(WLNS) – Clerks across the state are calling in reinforcements for the possible upcoming recount of votes across Michigan.
Just two weeks after Donald Trump was announced the President of the United States, Jill Stein has called for a recount of votes, after receiving just over 1% of the vote in Michigan.
“I’m acting as though it is a go,” Ingham County Clerk Barb Byrum said.
Byrum says a lot goes into planning for a recount.
“Who those individuals are that can work, who is available, have to decide on what they’re going to get paid,” Byrum lists.
Byrum says she’s planning to hire at least 50 people to hand count the more than 100,000 ballots cast in Ingham County.
“It’s going to be a huge undertaking”.
She also has the task of finding a space large enough for the workers, right now she has her sights set on the County Fairgrounds in Mason.

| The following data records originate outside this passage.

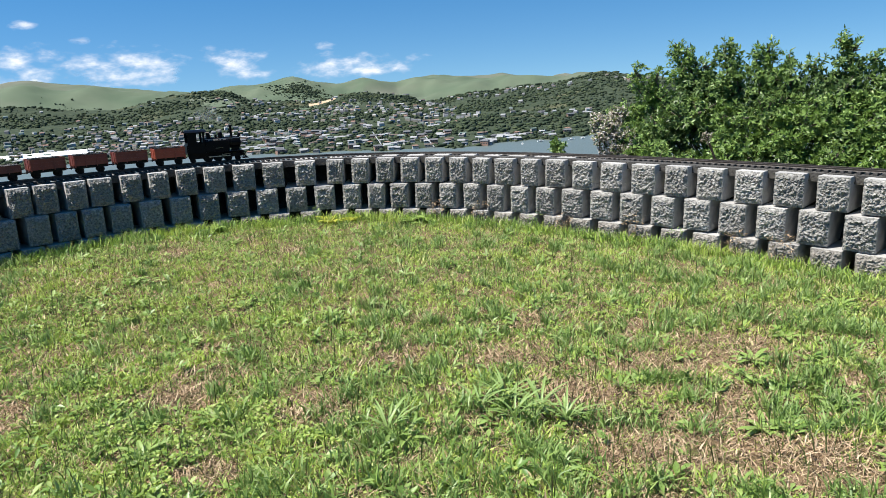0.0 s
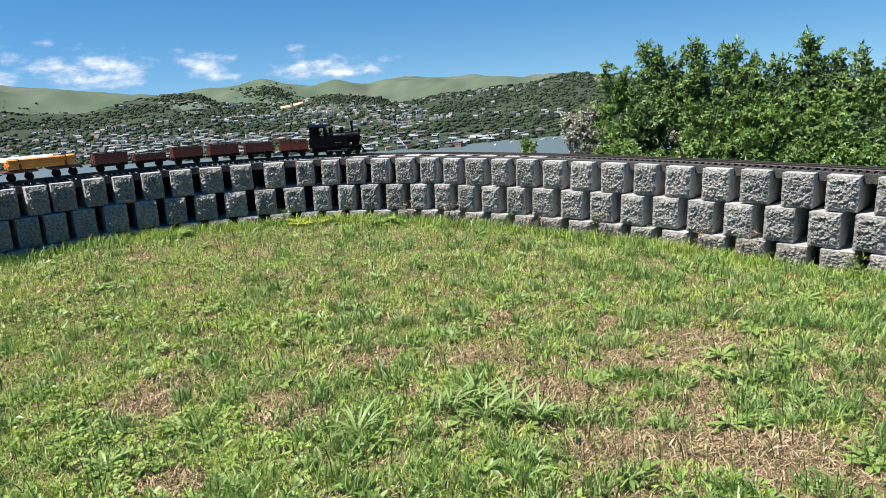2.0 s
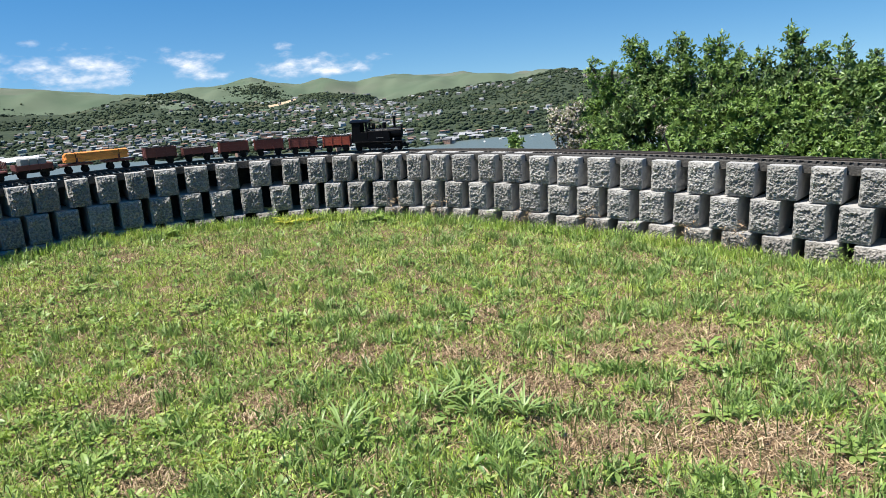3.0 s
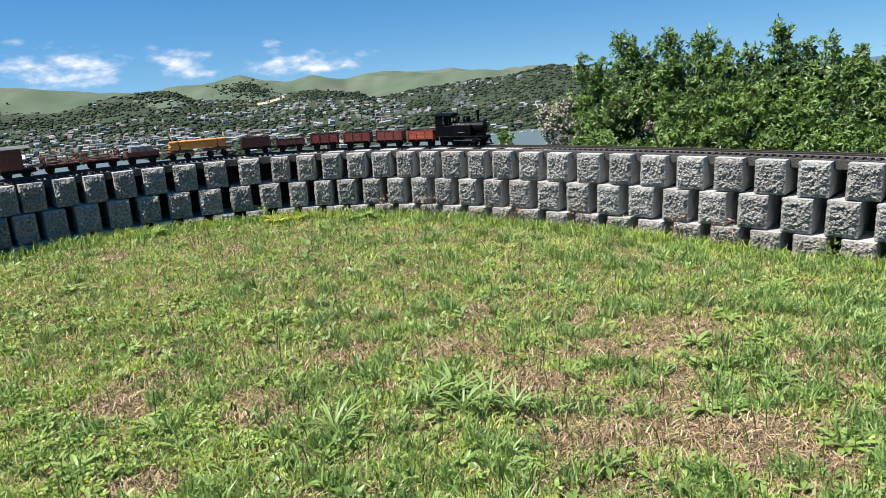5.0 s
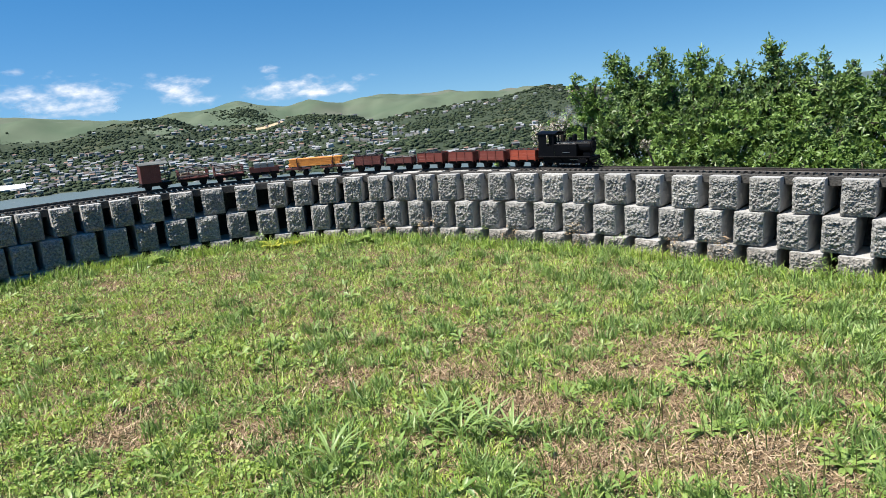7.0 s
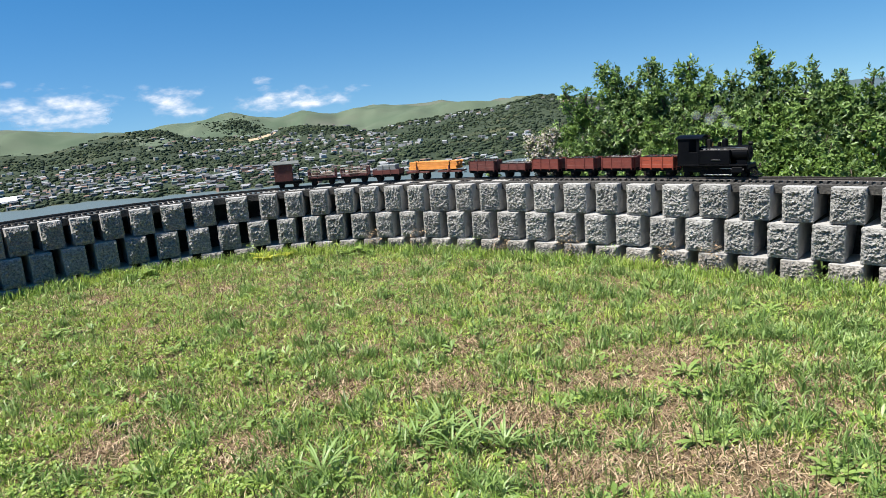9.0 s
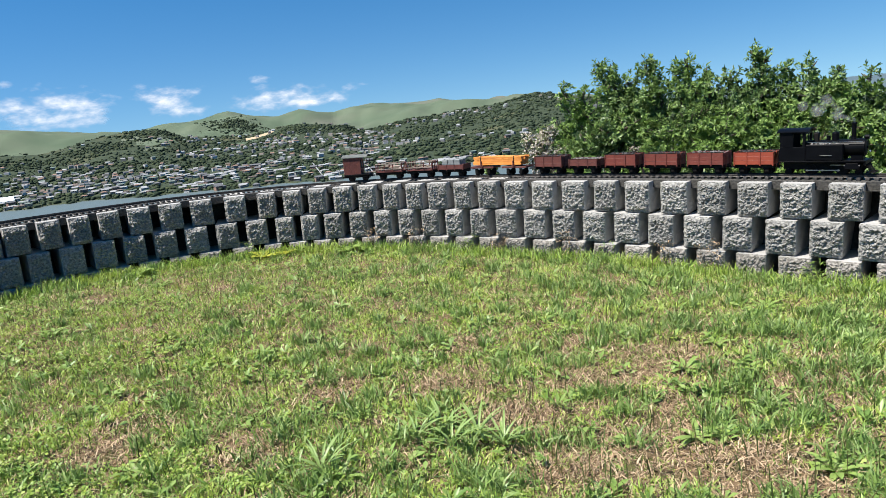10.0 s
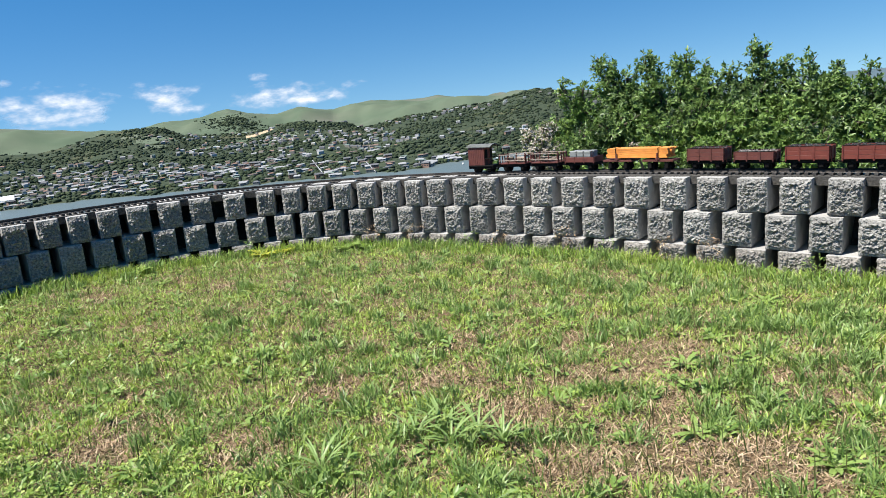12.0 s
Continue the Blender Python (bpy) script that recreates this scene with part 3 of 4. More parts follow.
def locomotive():
    root = tagged(new("steam_locomotive"), "small black model steam tank locomotive on garden track", "locomotive")
    bm = fresh()
    for y in (-0.018, 0.018):
        box(bm, -0.19, 0.165, y - 0.002, y + 0.002, 0.022, 0.056, 0.001)
    part("frame", bm, IRON, root)
    bm = box(fresh(), -0.205, 0.165, -0.054, 0.054, 0.054, 0.060, 0.001)
    part("footplate", bm, BLACK, root)
    bm = tube(fresh(), (-0.09, 0, 0.108), (0.095, 0, 0.108), 0.033, seg=28)
    for x in (-0.06, 0.0, 0.055):
        tube(bm, (x, 0, 0.108), (x + 0.004, 0, 0.108), 0.0338, seg=28)
    part("boiler", bm, BLACK, root, smooth=False)
    bm = tube(fresh(), (0.095, 0, 0.108), (0.155, 0, 0.108), 0.0355, seg=28)
    box(bm, 0.10, 0.15, -0.024, 0.024, 0.058, 0.082, 0.002)
    part("smokebox", bm, BLACK, root)
    bm = tube(fresh(), (0.155, 0, 0.108), (0.160, 0, 0.108), 0.031, 0.027, seg=24)
    tube(bm, (0.160, 0, 0.108), (0.166, 0, 0.108), 0.004, seg=8)
    part("smokebox_door", bm, IRON, root)
    bm = tube(fresh(), (0.105, 0, 0.138), (0.105, 0, 0.150), 0.013, 0.0095, seg=18)
    tube(bm, (0.105, 0, 0.150), (0.105, 0, 0.202), 0.0085, 0.010, seg=18)
    tube(bm, (0.105, 0, 0.202), (0.105, 0, 0.209), 0.0125, 0.0125, seg=18)
    part("chimney", bm, BLACK, root)
    bm = tube(fresh(), (0.030, 0, 0.138), (0.030, 0, 0.166), 0.0155, 0.015, seg=18)
    bmesh.ops.create_uvsphere(bm, u_segments=18, v_segments=8, radius=0.015, matrix=Matrix.Translation((0.030, 0, 0.166)) @ Matrix.Diagonal((1, 1, 0.6, 1)))
    part("steam_dome", bm, BLACK, root)
    bm = tube(fresh(), (0.0, 0, 0.138), (0.0, 0, 0.158), 0.009, seg=14)
    part("sand_dome", bm, BLACK, root)
    bm = fresh()
    for y in (-0.004, 0.004):
        tube(bm, (-0.035, y, 0.138), (-0.035, y, 0.156), 0.0025, seg=8)
    part("safety_valve", bm, BRASS, root, "brass safety valve")
    bm = box(fresh(), -0.062, -0.040, -0.014, 0.014, 0.134, 0.172, 0.003)
    part("sand_box", bm, IRON, root)
    rl = random.Random(12)
    bm = fresh()
    for k in range(16):
        bmesh.ops.create_icosphere(bm, subdivisions=1, radius=rl.uniform(0.003, 0.006), matrix=pose(-0.075 + 0.0085 * k, rl.choice((-1, 1)) * rl.uniform(0.038, 0.049), 0.128, rl.uniform(0, 90)) @ Matrix.Diagonal((1.3, 1, 0.7, 1)))
    tagged(part("tank_top_coal", bm, SPOIL, root, "pale grey lumps along the tank tops"), kind="stuff")
    for q in (-1, 1):
        bm = box(fresh(), -0.085, 0.075, min(q * 0.032, q * 0.053), max(q * 0.032, q * 0.053), 0.060, 0.126, 0.003)
        for x in (-0.08, -0.03, 0.02, 0.07):
            for k in range(7):
                bmesh.ops.create_icosphere(bm, subdivisions=1, radius=0.0009, matrix=Matrix.Translation((x, q * 0.0535, 0.064 + k * 0.0095)))
        tank = part("side_tank", bm, BLACK, root)
        bm = tube(fresh(), (-0.02, q * 0.0565, 0.082), (0.03, q * 0.0565, 0.082), 0.0012, seg=6)
        part("handrail", bm, STEEL, tank, "bright steel handrail")
        bm = box(fresh(), 0.085, 0.140, min(q * 0.030, q * 0.052), max(q * 0.030, q * 0.052), 0.024, 0.050, 0.003)
        tube(bm, (0.080, q * 0.041, 0.035), (0.146, q * 0.041, 0.035), 0.0105, seg=16)
        part("cylinder", bm, BLACK, root)
        bm = box(fresh(), 0.02, 0.085, q * 0.041 - 0.002, q * 0.041 + 0.002, 0.040, 0.043, 0.0005)
        part("slide_bar", bm, STEEL, root)
    for q in (-1, 1):
        bm = fresh()
        y0, y1 = min(q * 0.0505, q * 0.0530), max(q * 0.0505, q * 0.0530)
        box(bm, -0.198, -0.085, y0, y1, 0.060, 0.118, 0.0006)
        box(bm, -0.198, -0.186, y0, y1, 0.118, 0.182, 0.0006)
        box(bm, -0.187, -0.138, y0 + 0.0004 * q, y1 + 0.0004 * q, 0.117, 0.176, 0.0006)
        box(bm, -0.098, -0.085, y0, y1, 0.118, 0.182, 0.0006)
        box(bm, -0.198, -0.085, y0, y1, 0.174, 0.182, 0.0006)
        part("cab_side", bm, BLACK, root)
    bm = fresh()
    box(bm, -0.088, -0.085, -0.0505, 0.0505, 0.060, 0.140, 0.0006)
    box(bm, -0.088, -0.085, -0.0505, 0.0505, 0.170, 0.182, 0.0006)
    for y in (-0.048, 0, 0.048):
        box(bm, -0.0882, -0.0848, y - 0.004, y + 0.004, 0.138, 0.172)
    part("cab_front", bm, BLACK, root)
    part("cab_back", box(fresh(), -0.198, -0.195, -0.0505, 0.0505, 0.060, 0.120, 0.0006), BLACK, root)
    bm = fresh()
    rows = []
    for x in (-0.212, -0.070):
        ring = [bm.verts.new((x, -0.060 + 0.012 * k, 0.181 + 0.013 * (1 - ((-0.060 + 0.012 * k) / 0.06) ** 2))) for k in range(11)]
        ring += [bm.verts.new((x, 0.060 - 0.012 * k, 0.178 + 0.013 * (1 - ((0.060 - 0.012 * k) / 0.06) ** 2))) for k in range(11)]
        rows.append(ring)
    for i in range(22):
        bm.faces.new((rows[0][i], rows[0][(i + 1) % 22], rows[1][(i + 1) % 22], rows[1][i]))
    bm.faces.new(rows[0])
    bm.faces.new(rows[1][::-1])
    bmesh.ops.recalc_face_normals(bm, faces=bm.faces)
    part("cab_roof", bm, BLACK, root)
    bm = box(fresh(), -0.205, -0.198, -0.048, 0.048, 0.060, 0.108, 0.002)
    part("bunker", bm, BLACK, root)
    bm = box(fresh(), 0.160, 0.168, -0.052, 0.052, 0.040, 0.060, 0.001)
    part("buffer_beam", bm, BLACK, root)
    bm = fresh()
    for k in range(9):
        y = -0.044 + 0.011 * k
        tube(bm, (0.168, y, 0.044), (0.205 - 0.4 * abs(y), y * 0.75, 0.010), 0.0018, seg=6)
    box(bm, 0.166, 0.204, -0.034, 0.034, 0.008, 0.012, 0.001)
    part("pilot", bm, IRON, root, "dark iron barred cowcatcher")
    bm = tube(fresh(), (0.150, 0, 0.150), (0.168, 0, 0.150), 0.009, seg=14)
    part("headlamp", bm, BLACK, root)
    bm = fresh()
    for q in (-1, 1):
        tube(bm, (-0.080, q * 0.037, 0.134), (0.150, q * 0.037, 0.134), 0.0013, seg=6)
    part("boiler_handrail", bm, STEEL, root, "bright steel handrail")
    drivers = [wheelset(root, x, 0.022, 24, True) for x in (-0.058, 0.0, 0.058)]
    small = [wheelset(root, x, 0.0125) for x in (-0.145, 0.118)]
    rods = []
    for q in (-1, 1):
        bm = box(fresh(), -0.064, 0.064, q * 0.034 - 0.0012, q * 0.034 + 0.0012, -0.0022, 0.0022, 0.0005)
        for x in (-0.058, 0.0, 0.058):
            tube(bm, (x, q * 0.034 - 0.002, 0), (x, q * 0.034 + 0.002, 0), 0.0042, seg=10)
        rods.append((part("coupling_rod", bm, STEEL, root, "bright steel coupling rod", at=pose(0, 0, 0.022)), 0 if q < 0 else math.pi / 2))
    bm = tube(fresh(), (-0.206, 0, 0.034), (-0.220, 0, 0.034), 0.003, seg=8)
    part("coupler", bm, IRON, root)
    # a short-coupled engine: everything but the wheels and rods drawn in a little
    for ob in root.children_recursive:
        if not ob.name.startswith(("wheelset", "coupling_rod")):
            ob.data.transform(Matrix.Diagonal((0.87, 1, 1.0, 1)))
    return root, rods


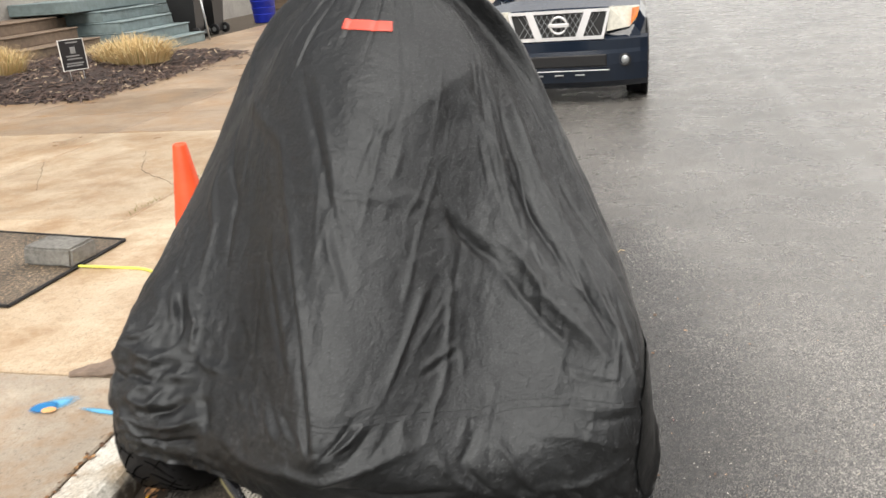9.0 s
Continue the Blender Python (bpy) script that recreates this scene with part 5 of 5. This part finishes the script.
    bars = bmesh.new()
    for k in range(-8, 9):
        for dr in (1, -1):
            x0 = k * 0.06
            a, b = x0 - dr * 0.07, x0 + dr * 0.07
            if abs(a) < 0.46 and abs(b) < 0.46:
                tube([(a, -0.058, 0.76), (b, -0.046, 0.98)], 0.003, 4, bars)
    part("grille_mesh", bars, M_STEEL, grille)

    def bar(p, q, w):
        d = (Vector(q) - Vector(p)).normalized().cross(Vector((0, 1, 0))) * w / 2
        return loft([[Vector(e) - d, Vector(e) + d, Vector(e) + d + Vector((0, -0.035, 0)), Vector(e) - d + Vector((0, -0.035, 0))] for e in (p, q)])

    part("grille_top", bar((-0.53, -0.03, 1.01), (0.53, -0.03, 1.01), 0.03), M_SILVER, grille, "satin silver grille frame")
    part("grille_bottom", bar((-0.47, -0.045, 0.735), (0.47, -0.045, 0.735), 0.035), M_SILVER, grille)
    for sx in (-1, 1):
        part("grille_strut", bar((sx * 0.31, -0.035, 1.01), (sx * 0.21, -0.05, 0.735), 0.075), M_SILVER, grille)
        part("grille_side", bar((sx * 0.52, -0.03, 1.01), (sx * 0.455, -0.045, 0.735), 0.03), M_SILVER, grille)
    ring = [(0.085 * math.cos(t), -0.075, 0.875 + 0.085 * math.sin(t)) for t in [2 * math.pi * k / 28 for k in range(29)]]
    part("badge_ring", tube(ring, 0.013, 8), M_SILVER, grille, "plain round silver badge", True)
    part("badge_bar", box(-0.11, 0.11, -0.092, -0.07, 0.855, 0.895, 0.006), M_SILVER, grille)
    return c


suv = car((0.0, 8.8, 0), 0.0, M_NAVY, "dark navy off-roader parked at the kerb behind the cover")
suv.scale = (0.95, 0.95, 0.95)
far = car((8.9, 37.5, 0), 0.0, M_BLACK, "black saloon car parked across the road", False, False)
copy_thing(far, pose(8.9, 31.2, 0))
copy_thing(far, pose(9.0, 43.8, 0))
copy_thing(far, pose(9.0, 50.0, 0))
car((-7.6, 46, 0.0), 0.0, M_CARWHITE, "white car parked further along the street", False, False)
tagged(part("far_pavement", box(10.2, 30, -60, 120, -0.01, WALK, 0.02), M_SLAB_GREY), "pavement across the road", "pavement", kind="structure")

# plain unseen wall added across the road to dim low light on the cover
M_BLOCKER = plain("dull_red_blocker", (0.16, 0.1, 0.08), 0.8, grain=14, amount=0.3, bump=0.01)
tagged(part("wall_across", box(13.5, 14.0, -1, 14, 0, 10.5, 0.05), M_BLOCKER), "plain unseen wall added across the road to block low sky light", "wall", kind="structure")
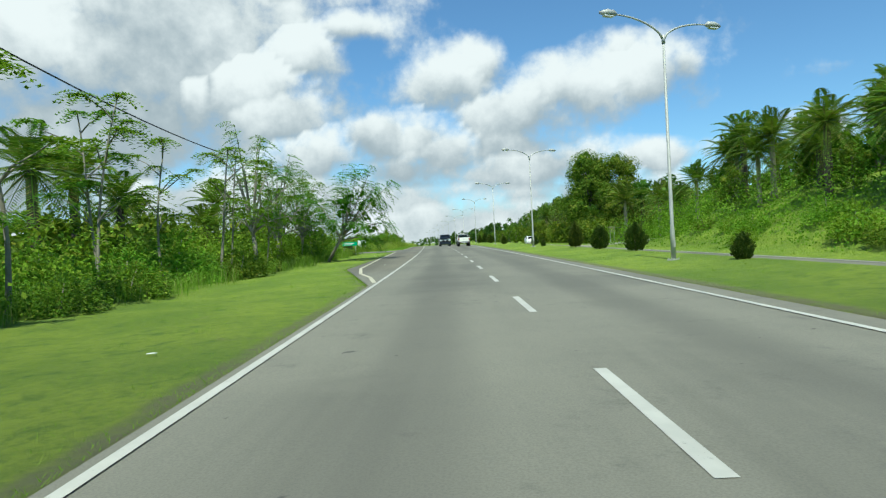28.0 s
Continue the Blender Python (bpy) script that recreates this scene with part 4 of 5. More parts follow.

That is just a glimpse of what is happening across the entire state.
“It will literally take thousands of people,” Secretary of State Ruth Johnson said. “It will be so many people that are there first of all in an official capacity and then there will also be watchers from both parties, and attorneys”.
Before a recount, the clerks also have to make sure the number of ballots and voters match up in each precinct across the state.
“If someone had tampered with the ballots after election day it would be evident,” City of Lansing Clerk Chris Swope said.
Once everything is set to go, officials say the process is daunting.
“They will have grueling hours, weekends, nights, it will be 100% effort to get it done as soon as possible,” Johnson said.
Trump beat Clinton in Michigan by just more than 10,000 votes, making it the closest election here in 75 years. Even with that close a margin, Swope isn’t counting on anything to change.
“I think we know who our next President is”.
Byrum says the earliest they would start the recall is Thursday, and it has to be completed by December 12.
Clerks will know after 2 p.m. Wednesday whether or not the state will be doing the recount, if Michigan does have to recount, Johnson says it will cost the state more than $3 million in taxpayer dollars.